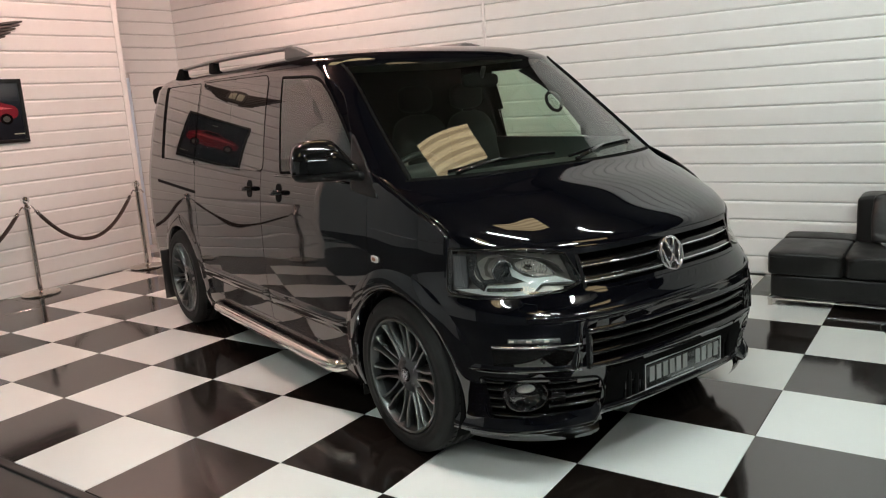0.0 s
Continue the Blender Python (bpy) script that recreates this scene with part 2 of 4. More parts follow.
def rounded(poly, radius, n=4):
    """A polygon with rounded corners; radius: one for all, or one each."""
    out = []
    k = len(poly)
    for i, p in enumerate(poly):
        p, a, b = np.array(p, float), np.array(poly[i - 1], float), np.array(poly[(i + 1) % k], float)
        r = radius[i] if isinstance(radius, (list, tuple)) else radius
        da, db = a - p, b - p
        ra, rb = min(r, 0.45 * np.linalg.norm(da)), min(r, 0.45 * np.linalg.norm(db))
        pa, pb = p + da / np.linalg.norm(da) * ra, p + db / np.linalg.norm(db) * rb
        for j in range(n + 1):
            s = j / n
            out.append((1 - s) ** 2 * pa + 2 * s * (1 - s) * p + s * s * pb)
    return out


def resample(outline, step):
    """The closed outline with points no further apart than step."""
    out = []
    for i, p in enumerate(outline):
        q = outline[(i + 1) % len(outline)]
        k = max(1, int(math.ceil(np.linalg.norm(np.subtract(q, p)) / step)))
        out += [np.array(p) + (np.array(q) - np.array(p)) * j / k for j in range(k)]
    return out


def inset(outline, w):
    """The outline moved inwards by w (anticlockwise or clockwise)."""
    n = len(outline)
    c = np.mean(outline, axis=0)
    out = []
    for i in range(n):
        a, b = np.array(outline[i - 1]), np.array(outline[(i + 1) % n])
        t = (b - a) / (np.linalg.norm(b - a) + 1e-9)
        nrm = np.array((-t[1], t[0]))
        if nrm @ (c - outline[i]) < 0:
            nrm = -nrm
        out.append(np.array(outline[i]) + nrm * w)
    return out


def within(p, poly):
    x, y = p
    hit = False
    for i in range(len(poly)):
        (x0, y0), (x1, y1) = poly[i - 1], poly[i]
        if (y0 > y) != (y1 > y) and x < (x1 - x0) * (y - y0) / (y1 - y0) + x0:
            hit = not hit
    return hit


def patch(outline, mapper, off=0.0, rings=7, depth=0.0):
    """A filled sheet inside an outline on a skin, with an edge turned in by depth."""
    c = np.mean(outline, axis=0)
    rows = []
    if depth:
        rows.append([mapper(p[0], p[1], off - depth) for p in outline])
    for k in range(rings, 0, -1):
        s = (k / rings) ** 0.8
        rows.append([mapper(*(c + (np.array(p) - c) * s), off) for p in outline])
    bm = quads(rows, closed_v=True)
    edges = [e for e in bm.edges if e.is_boundary]
    mid = mapper(c[0], c[1], off)
    last = {tuple(round(x, 6) for x in p) for p in rows[-1]}
    inner = [e for e in edges if all(tuple(round(x, 6) for x in v.co) in last for v in e.verts)]
    if inner:
        v = bm.verts.new(mid)
        for e in inner:
            try:
                bm.faces.new((e.verts[0], e.verts[1], v))
            except ValueError:
                pass
    return bm


def ring(outline, width, mapper, off=0.0, depth=0.004):
    """A flat band inside an outline on a skin, with turned-in edges."""
    ins = inset(outline, width)
    rows = [[mapper(p[0], p[1], off - depth) for p in outline], [mapper(p[0], p[1], off) for p in outline],
            [mapper(p[0], p[1], off) for p in ins], [mapper(p[0], p[1], off - depth) for p in ins]]
    return quads(rows, closed_v=True)


def ellipsoid(center, size, power=2.0, nu=24, nv=14, m=None):
    """A rounded box: power 2 is an ellipsoid, higher is boxier."""
    def sp(v, e):
        return math.copysign(abs(v) ** e, v)
    e = 2.0 / power
    rows = []
    for a in range(nv + 1):
        v = -math.pi / 2 + math.pi * a / nv
        rows.append([(size[0] * sp(math.cos(v), e) * sp(math.cos(u), e), size[1] * sp(math.cos(v), e) * sp(math.sin(u), e), size[2] * sp(math.sin(v), e))
                     for u in (2 * math.pi * b / nu for b in range(nu))])
    bm = quads(rows, closed_v=True)
    bmesh.ops.remove_doubles(bm, verts=bm.verts, dist=1e-5)
    bmesh.ops.transform(bm, matrix=Matrix.Translation(center) @ (m or Matrix()), verts=bm.verts)
    return bm


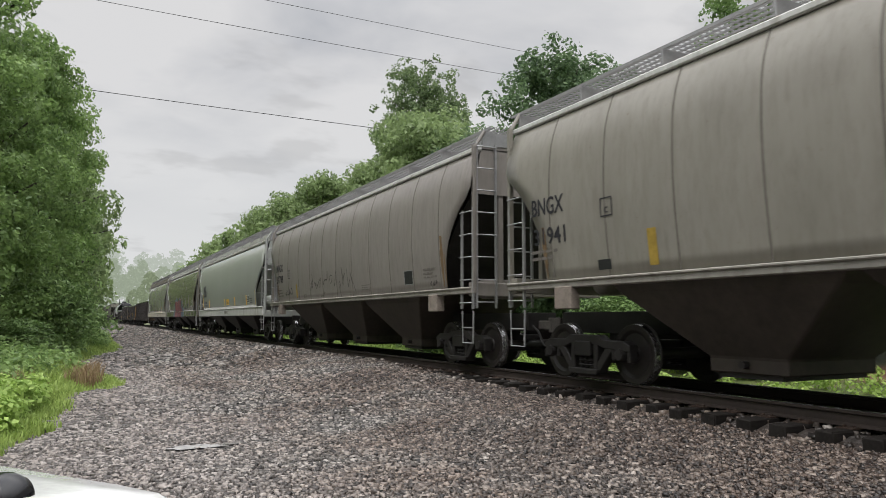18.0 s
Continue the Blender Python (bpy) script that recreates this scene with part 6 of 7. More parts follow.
def scrawl(car, y0, y1, z0, z1, material, seed, strokes=6, w=0.03):
    """Sprayed scribble: quick bent strokes side by side."""
    r = random.Random(seed)
    bm = bmesh.new()
    for i in range(strokes):
        c = y0 + (y1 - y0) * (i + 0.5) / strokes
        half = abs(y1 - y0) / strokes * 0.75
        pts, a, b = [], (c + r.uniform(-half, half), z0 + (z1 - z0) * r.random()), (c + r.uniform(-half, half), z0 + (z1 - z0) * r.random())
        m = (c + r.uniform(-half, half) * 1.5, r.choice((z0, z1)) * 0.8 + 0.2 * (z0 + z1) / 2)
        m2 = (c + r.uniform(-half, half) * 1.5, z0 + (z1 - z0) * r.random())
        for k in range(13):
            q = k / 12
            p = [(1 - q) ** 3 * a[j] + 3 * q * (1 - q) ** 2 * m[j] + 3 * q * q * (1 - q) * m2[j] + q ** 3 * b[j] for j in (0, 1)]
            pts.append(p)
        ribbon(bm, pts, w * r.uniform(0.7, 1.2))
    return tagged(mark("graffiti", bm, car, material, 0.006 + 0.0002 * (seed % 7), "sprayed graffiti scrawl"), kind="stuff")


def small_print(car, y0, y1, z0, z1, material, lines):
    """Lines of unreadable small print, as plain bars."""
    bm = bmesh.new()
    r = random.Random(int(z0 * 1000) + lines)
    for i in range(lines):
        h = (z1 - z0) / lines
        za = z1 - h * (i + 0.75)
        ye = y0 + (y1 - y0) * r.uniform(0.7, 1.0)
        y = y0
        while y > ye:
            wd = r.uniform(0.08, 0.22)
            slab(bm, y, max(ye, y - wd), za, za + h * 0.45, 0.002, 1)
            y -= wd + 0.035
    return tagged(mark("small_print", bm, car, material, 0.006), kind="stuff")


def frame_mark(car, y0, y1, z0, z1, material):
    """A thin outlined square."""
    bm = bmesh.new()
    w = 0.018
    for a in ((y0, y0 - w, z0, z1), (y1 + w, y1, z0, z1), (y0, y1, z0, z0 + w), (y0, y1, z1 - w, z1)):
        slab(bm, *a, 0.002, 2)
    return mark("outlined_plate", bm, car, material, 0.007)


def block_mark(car, y0, y1, z0, z1, material):
    """One big worn sign painted as a broken block."""
    bm = bmesh.new()
    r = random.Random(int(y0 * 100))
    h = z1 - z0
    for a, b in ((0.0, 0.24), (0.40, 0.60), (0.76, 1.0)):
        slab(bm, y0, y1, z0 + h * a, z0 + h * b, 0.002, 5, 0.02, r)
    slab(bm, y0, y0 + (y1 - y0) * 0.32, z0 + h * 0.58, z0 + h * 0.78, 0.002, 2, 0.02, r)
    slab(bm, y1 - (y1 - y0) * 0.32, y1, z0 + h * 0.22, z0 + h * 0.42, 0.002, 2, 0.02, r)
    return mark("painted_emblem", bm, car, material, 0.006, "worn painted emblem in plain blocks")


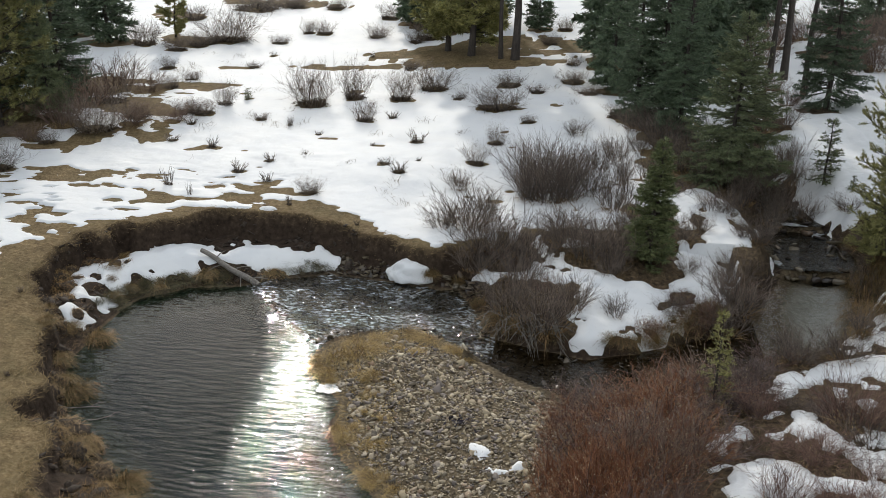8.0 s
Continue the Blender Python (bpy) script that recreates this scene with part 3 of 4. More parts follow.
SPRUCES += [(-5.71, 43.34, 2.23, 6.85), (-4.49, 44.36, 2.27, 6.98), (1.43, 29.6, 1.7, 6.33), (2.63, 27.81, 1.61, 5.65), (13.87, 46.61, 2.47, 8.77), (15.39, 45.76, 2.45, 8.7),
    (17.28, 45.4, 2.47, 8.17), (19.24, 46.24, 2.55, 8.42), (12.01, 45.3, 1.85, 7.04), (3.4, 34.2, 2.4, 8.4), (4.4, 39, 2.3, 8.5), (7.6, 47, 2.4, 8),
    (6.3, 44, 2, 8), (0.9, 33.6, 1.5, 4.6)]
SPRUCES_LEFT = [(-17.71, 23.6, 3.07, 7.61), (-15.2, 26.4, 1.6, 3.5), (-18.52, 37.39, 2.14, 5.55), (-20.65, 38.57, 1.99, 5.82),
    # The spruce at -19.78, 22.38 is added left of view to shade the snow.
    (-21.74, 36.56, 2.18, 6.43), (-28.53, 35.6, 1.81, 5.51), (-19.78, 22.38, 2.76, 7.33), (-24.54, 27.29, 3.36, 8.94), (-17.3, 27.3, 2.8, 7.6), (-15.7, 28.0, 2.0, 5.6)]
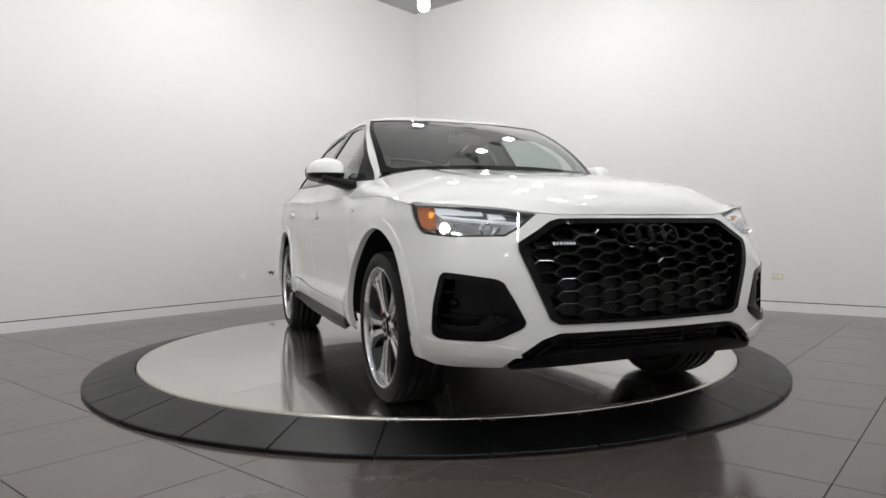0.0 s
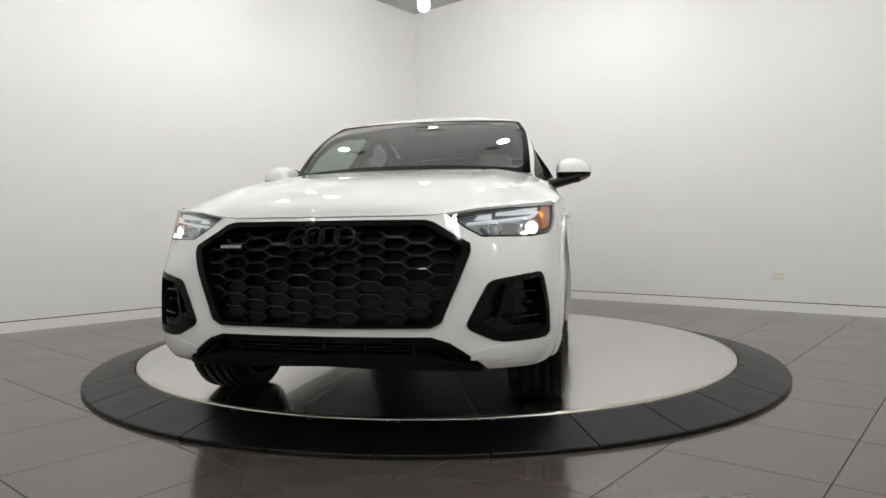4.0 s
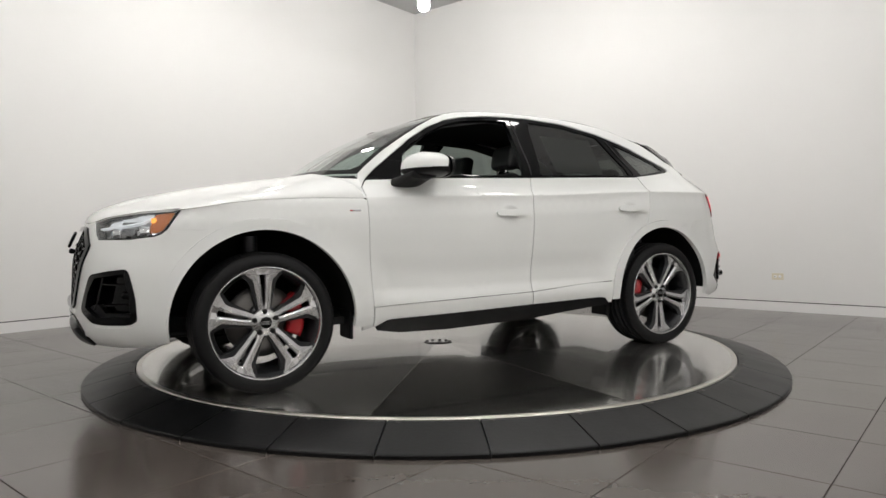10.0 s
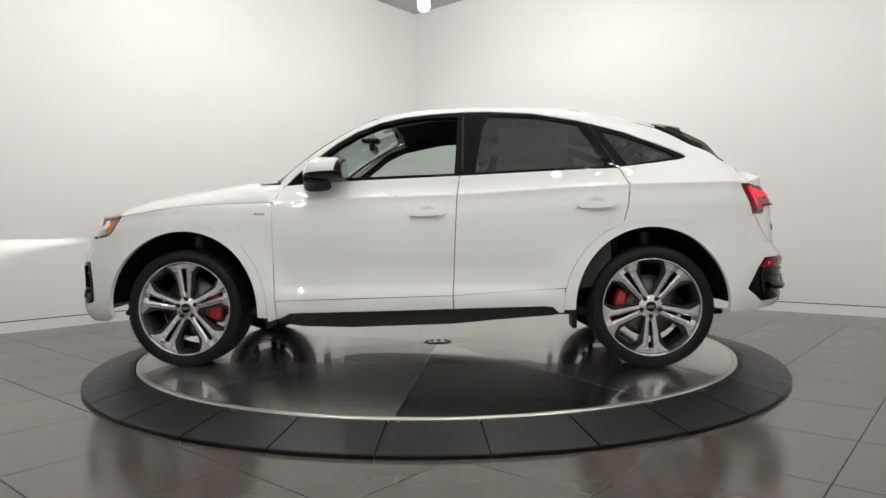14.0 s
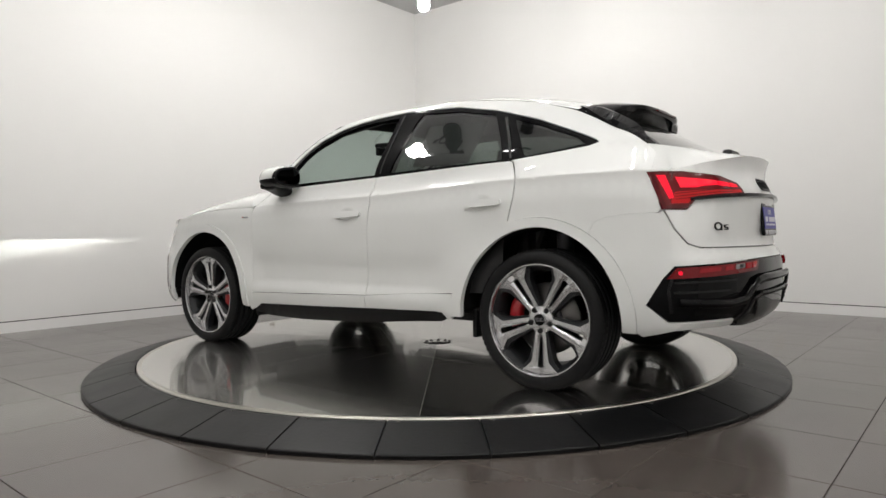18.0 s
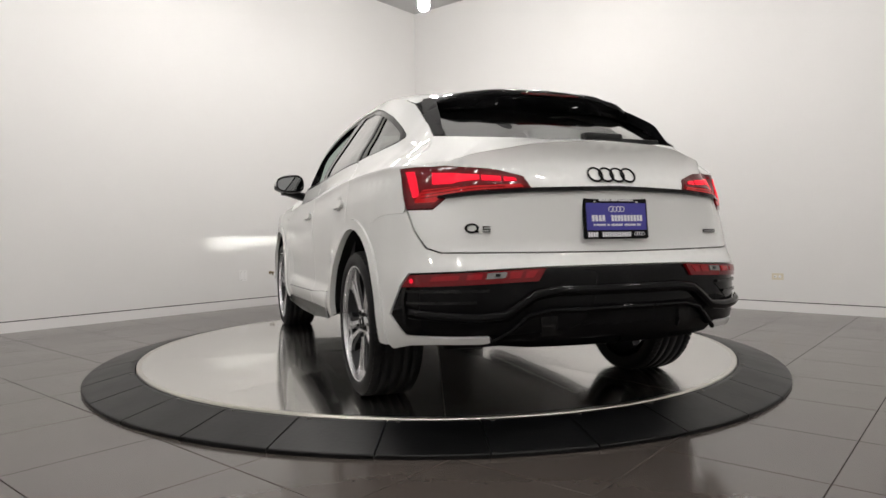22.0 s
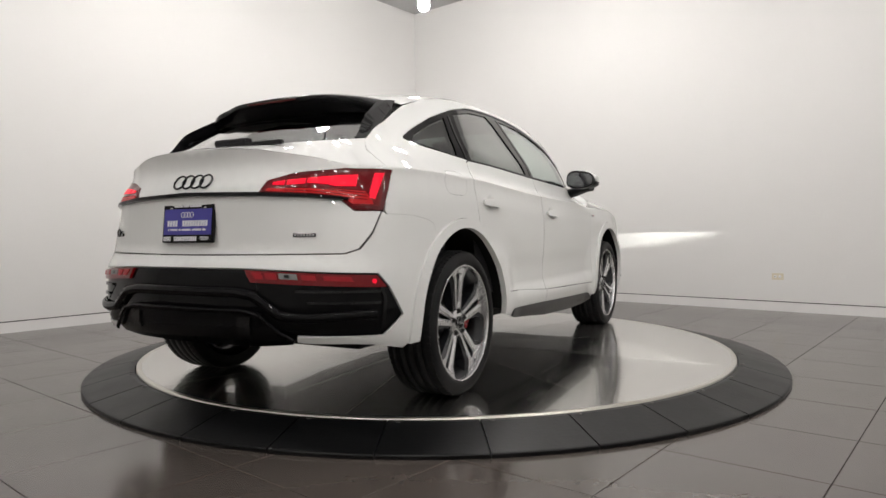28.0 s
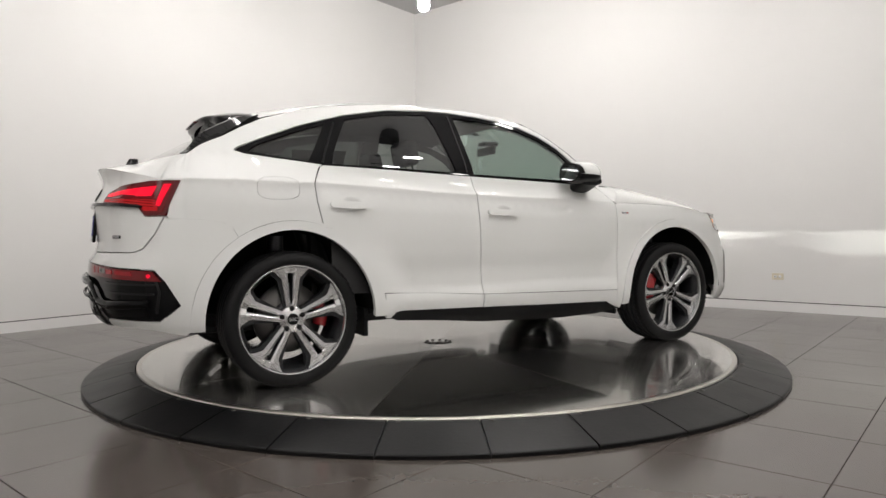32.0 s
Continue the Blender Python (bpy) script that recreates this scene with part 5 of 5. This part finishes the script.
********************
#### What to work on:
List every line in the records above that contains the word "Blender".

#### Correct output:
Continue the Blender Python (bpy) script that recreates this scene with part 2 of 4. More parts follow.
Continue the Blender Python (bpy) script that recreates this scene with part 6 of 7. More parts follow.
Continue the Blender Python (bpy) script that recreates this scene with part 3 of 4. More parts follow.
Continue the Blender Python (bpy) script that recreates this scene with part 5 of 5. This part finishes the script.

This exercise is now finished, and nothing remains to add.